======== GIVEN DATA ========

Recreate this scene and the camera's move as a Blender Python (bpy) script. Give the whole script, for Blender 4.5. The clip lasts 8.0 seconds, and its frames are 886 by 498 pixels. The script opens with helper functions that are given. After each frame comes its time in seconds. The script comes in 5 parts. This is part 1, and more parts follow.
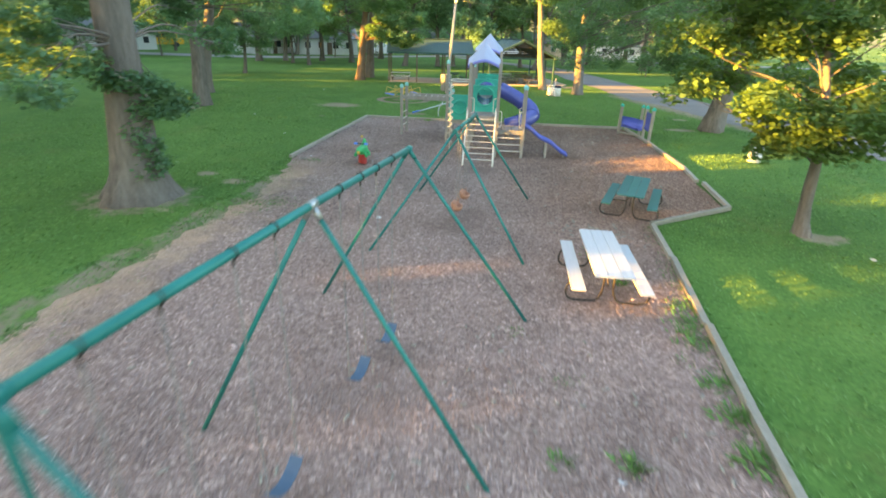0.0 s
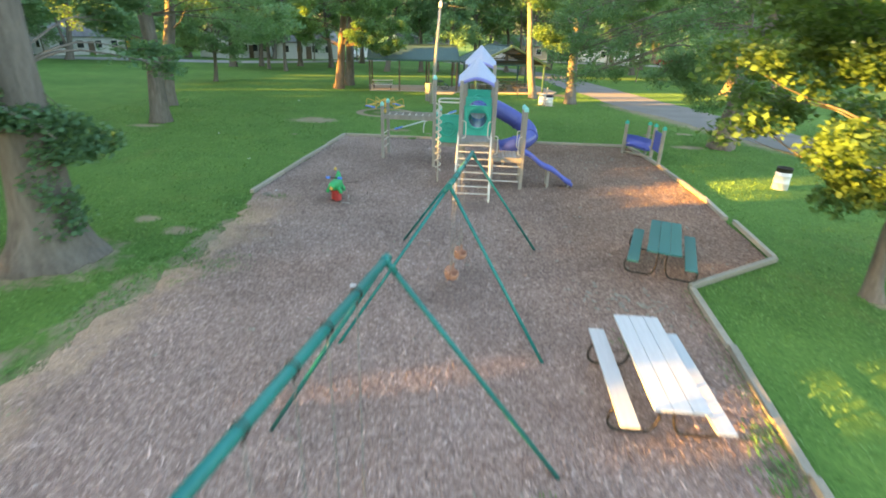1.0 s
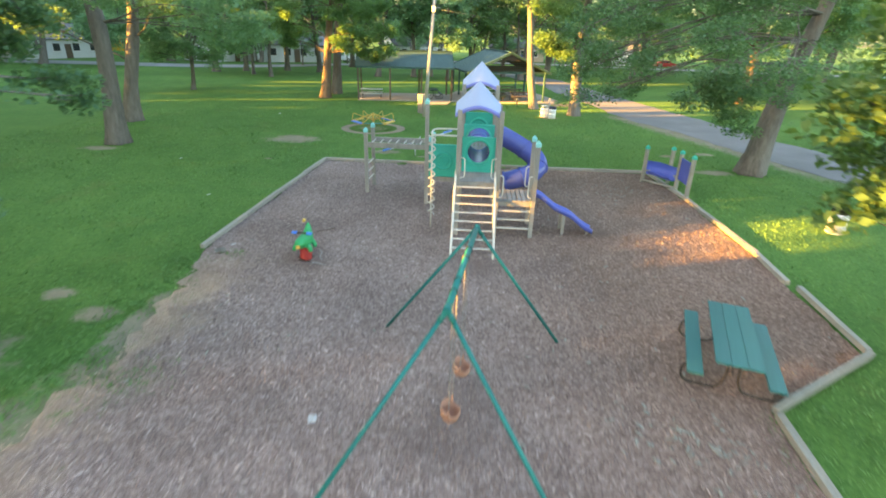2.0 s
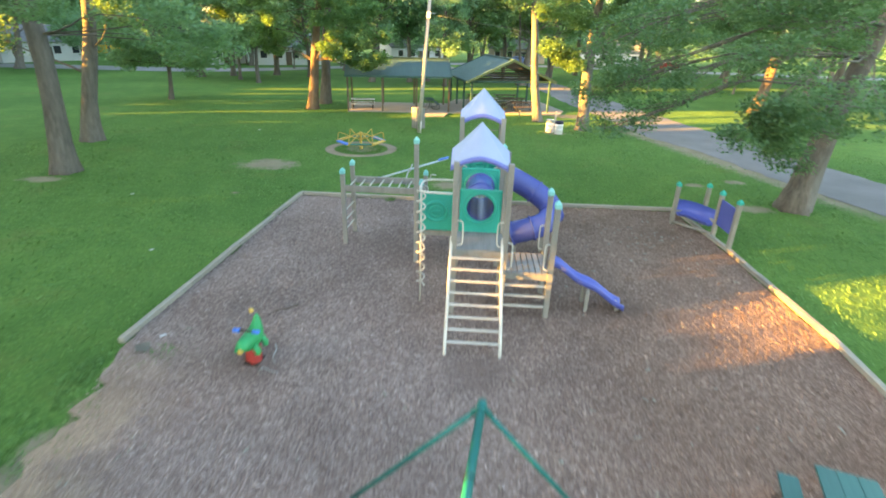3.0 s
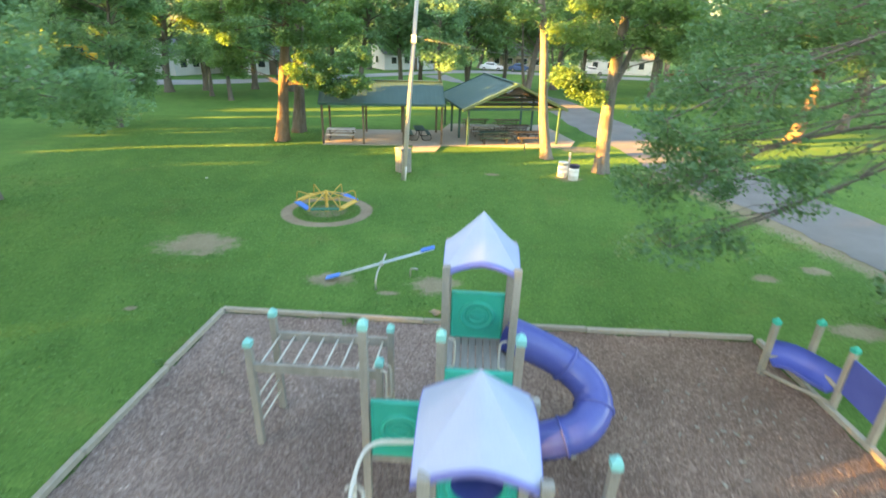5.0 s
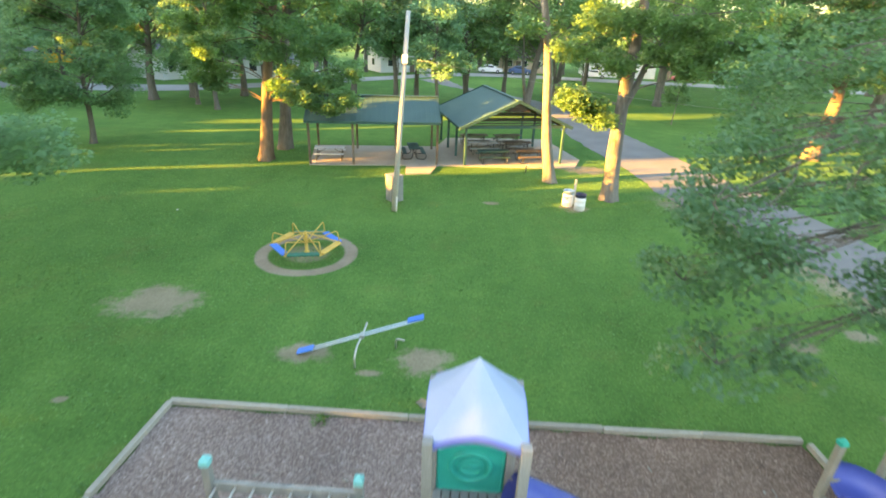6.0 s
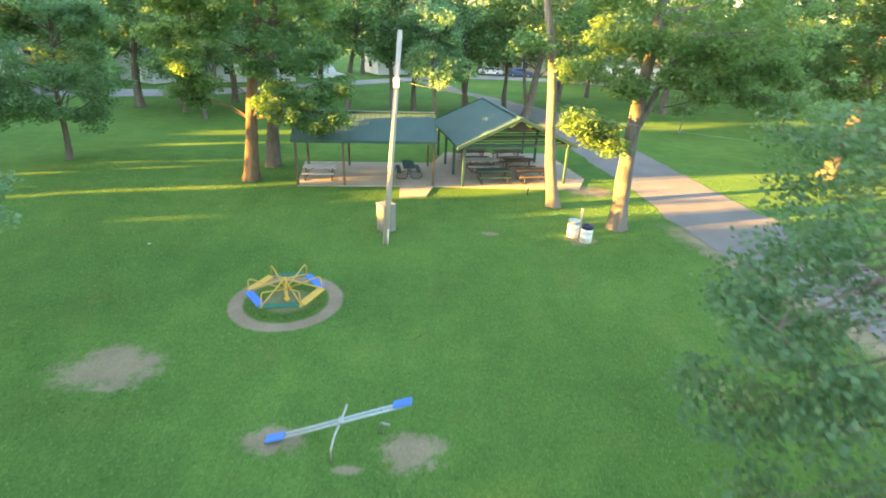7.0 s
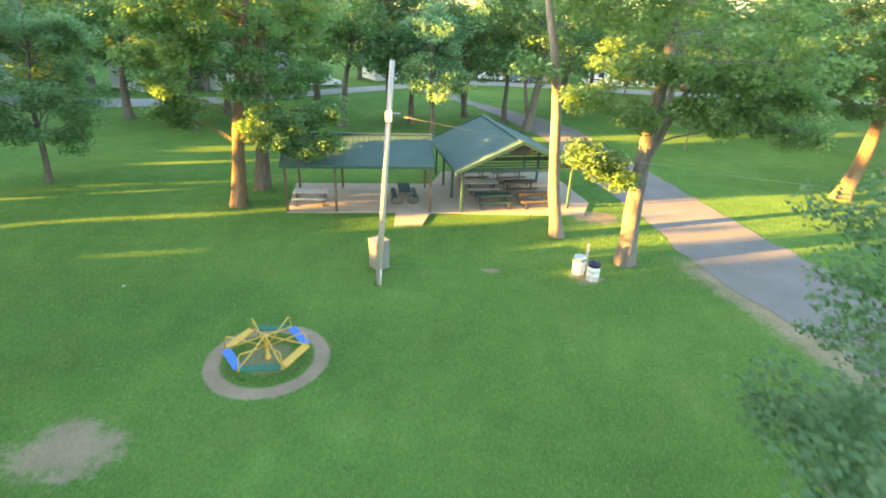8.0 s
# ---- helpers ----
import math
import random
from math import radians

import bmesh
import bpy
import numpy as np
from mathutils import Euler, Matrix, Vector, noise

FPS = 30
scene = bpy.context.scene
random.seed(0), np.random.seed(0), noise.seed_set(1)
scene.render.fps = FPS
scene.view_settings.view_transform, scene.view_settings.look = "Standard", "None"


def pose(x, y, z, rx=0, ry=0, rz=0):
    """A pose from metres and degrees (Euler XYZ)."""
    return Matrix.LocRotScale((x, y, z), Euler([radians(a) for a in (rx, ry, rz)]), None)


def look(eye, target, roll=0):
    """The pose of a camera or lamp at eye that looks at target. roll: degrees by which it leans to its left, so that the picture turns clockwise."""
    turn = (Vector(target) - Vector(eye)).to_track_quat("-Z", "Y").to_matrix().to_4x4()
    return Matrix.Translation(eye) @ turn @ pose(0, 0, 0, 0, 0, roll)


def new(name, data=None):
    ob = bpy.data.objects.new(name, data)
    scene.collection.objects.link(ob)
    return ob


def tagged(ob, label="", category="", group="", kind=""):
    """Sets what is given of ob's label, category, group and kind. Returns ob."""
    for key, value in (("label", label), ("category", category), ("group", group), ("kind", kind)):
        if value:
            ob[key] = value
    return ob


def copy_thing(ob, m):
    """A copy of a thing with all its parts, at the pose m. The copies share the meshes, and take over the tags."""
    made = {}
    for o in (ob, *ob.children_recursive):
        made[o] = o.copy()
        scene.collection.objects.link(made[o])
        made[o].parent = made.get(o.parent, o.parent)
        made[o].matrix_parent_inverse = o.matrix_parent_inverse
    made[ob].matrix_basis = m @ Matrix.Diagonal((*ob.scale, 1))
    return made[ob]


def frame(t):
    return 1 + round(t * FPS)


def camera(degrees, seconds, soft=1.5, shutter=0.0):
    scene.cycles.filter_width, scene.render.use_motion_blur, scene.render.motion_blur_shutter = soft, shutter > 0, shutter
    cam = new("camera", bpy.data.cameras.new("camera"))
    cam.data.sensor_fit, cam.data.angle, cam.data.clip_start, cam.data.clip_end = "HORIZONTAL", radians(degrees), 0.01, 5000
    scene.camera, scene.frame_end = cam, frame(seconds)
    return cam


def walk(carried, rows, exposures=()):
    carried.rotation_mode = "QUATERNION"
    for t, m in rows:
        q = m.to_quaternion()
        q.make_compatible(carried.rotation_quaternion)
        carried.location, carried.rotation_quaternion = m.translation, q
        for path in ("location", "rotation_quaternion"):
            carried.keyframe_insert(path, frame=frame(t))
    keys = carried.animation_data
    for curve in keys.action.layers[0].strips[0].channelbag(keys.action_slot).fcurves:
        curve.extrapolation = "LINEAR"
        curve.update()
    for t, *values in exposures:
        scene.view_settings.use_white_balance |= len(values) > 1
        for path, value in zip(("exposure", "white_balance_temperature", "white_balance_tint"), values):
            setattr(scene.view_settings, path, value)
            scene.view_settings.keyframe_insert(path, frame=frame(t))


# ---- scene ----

========

Reproduce the listing above exactly, excluding all pictures.

• [EXERCISE RESULT]
Recreate this scene and the camera's move as a Blender Python (bpy) script. Give the whole script, for Blender 4.5. The clip lasts 8.0 seconds, and its frames are 886 by 498 pixels. The script opens with helper functions that are given. After each frame comes its time in seconds. The script comes in 5 parts. This is part 1, and more parts follow.
0.0 s
1.0 s
2.0 s
3.0 s
5.0 s
6.0 s
7.0 s
8.0 s
# ---- helpers ----
import math
import random
from math import radians

import bmesh
import bpy
import numpy as np
from mathutils import Euler, Matrix, Vector, noise

FPS = 30
scene = bpy.context.scene
random.seed(0), np.random.seed(0), noise.seed_set(1)
scene.render.fps = FPS
scene.view_settings.view_transform, scene.view_settings.look = "Standard", "None"


def pose(x, y, z, rx=0, ry=0, rz=0):
    """A pose from metres and degrees (Euler XYZ)."""
    return Matrix.LocRotScale((x, y, z), Euler([radians(a) for a in (rx, ry, rz)]), None)


def look(eye, target, roll=0):
    """The pose of a camera or lamp at eye that looks at target. roll: degrees by which it leans to its left, so that the picture turns clockwise."""
    turn = (Vector(target) - Vector(eye)).to_track_quat("-Z", "Y").to_matrix().to_4x4()
    return Matrix.Translation(eye) @ turn @ pose(0, 0, 0, 0, 0, roll)


def new(name, data=None):
    ob = bpy.data.objects.new(name, data)
    scene.collection.objects.link(ob)
    return ob


def tagged(ob, label="", category="", group="", kind=""):
    """Sets what is given of ob's label, category, group and kind. Returns ob."""
    for key, value in (("label", label), ("category", category), ("group", group), ("kind", kind)):
        if value:
            ob[key] = value
    return ob


def copy_thing(ob, m):
    """A copy of a thing with all its parts, at the pose m. The copies share the meshes, and take over the tags."""
    made = {}
    for o in (ob, *ob.children_recursive):
        made[o] = o.copy()
        scene.collection.objects.link(made[o])
        made[o].parent = made.get(o.parent, o.parent)
        made[o].matrix_parent_inverse = o.matrix_parent_inverse
    made[ob].matrix_basis = m @ Matrix.Diagonal((*ob.scale, 1))
    return made[ob]


def frame(t):
    return 1 + round(t * FPS)


def camera(degrees, seconds, soft=1.5, shutter=0.0):
    scene.cycles.filter_width, scene.render.use_motion_blur, scene.render.motion_blur_shutter = soft, shutter > 0, shutter
    cam = new("camera", bpy.data.cameras.new("camera"))
    cam.data.sensor_fit, cam.data.angle, cam.data.clip_start, cam.data.clip_end = "HORIZONTAL", radians(degrees), 0.01, 5000
    scene.camera, scene.frame_end = cam, frame(seconds)
    return cam


def walk(carried, rows, exposures=()):
    carried.rotation_mode = "QUATERNION"
    for t, m in rows:
        q = m.to_quaternion()
        q.make_compatible(carried.rotation_quaternion)
        carried.location, carried.rotation_quaternion = m.translation, q
        for path in ("location", "rotation_quaternion"):
            carried.keyframe_insert(path, frame=frame(t))
    keys = carried.animation_data
    for curve in keys.action.layers[0].strips[0].channelbag(keys.action_slot).fcurves:
        curve.extrapolation = "LINEAR"
        curve.update()
    for t, *values in exposures:
        scene.view_settings.use_white_balance |= len(values) > 1
        for path, value in zip(("exposure", "white_balance_temperature", "white_balance_tint"), values):
            setattr(scene.view_settings, path, value)
            scene.view_settings.keyframe_insert(path, frame=frame(t))


# ---- scene ----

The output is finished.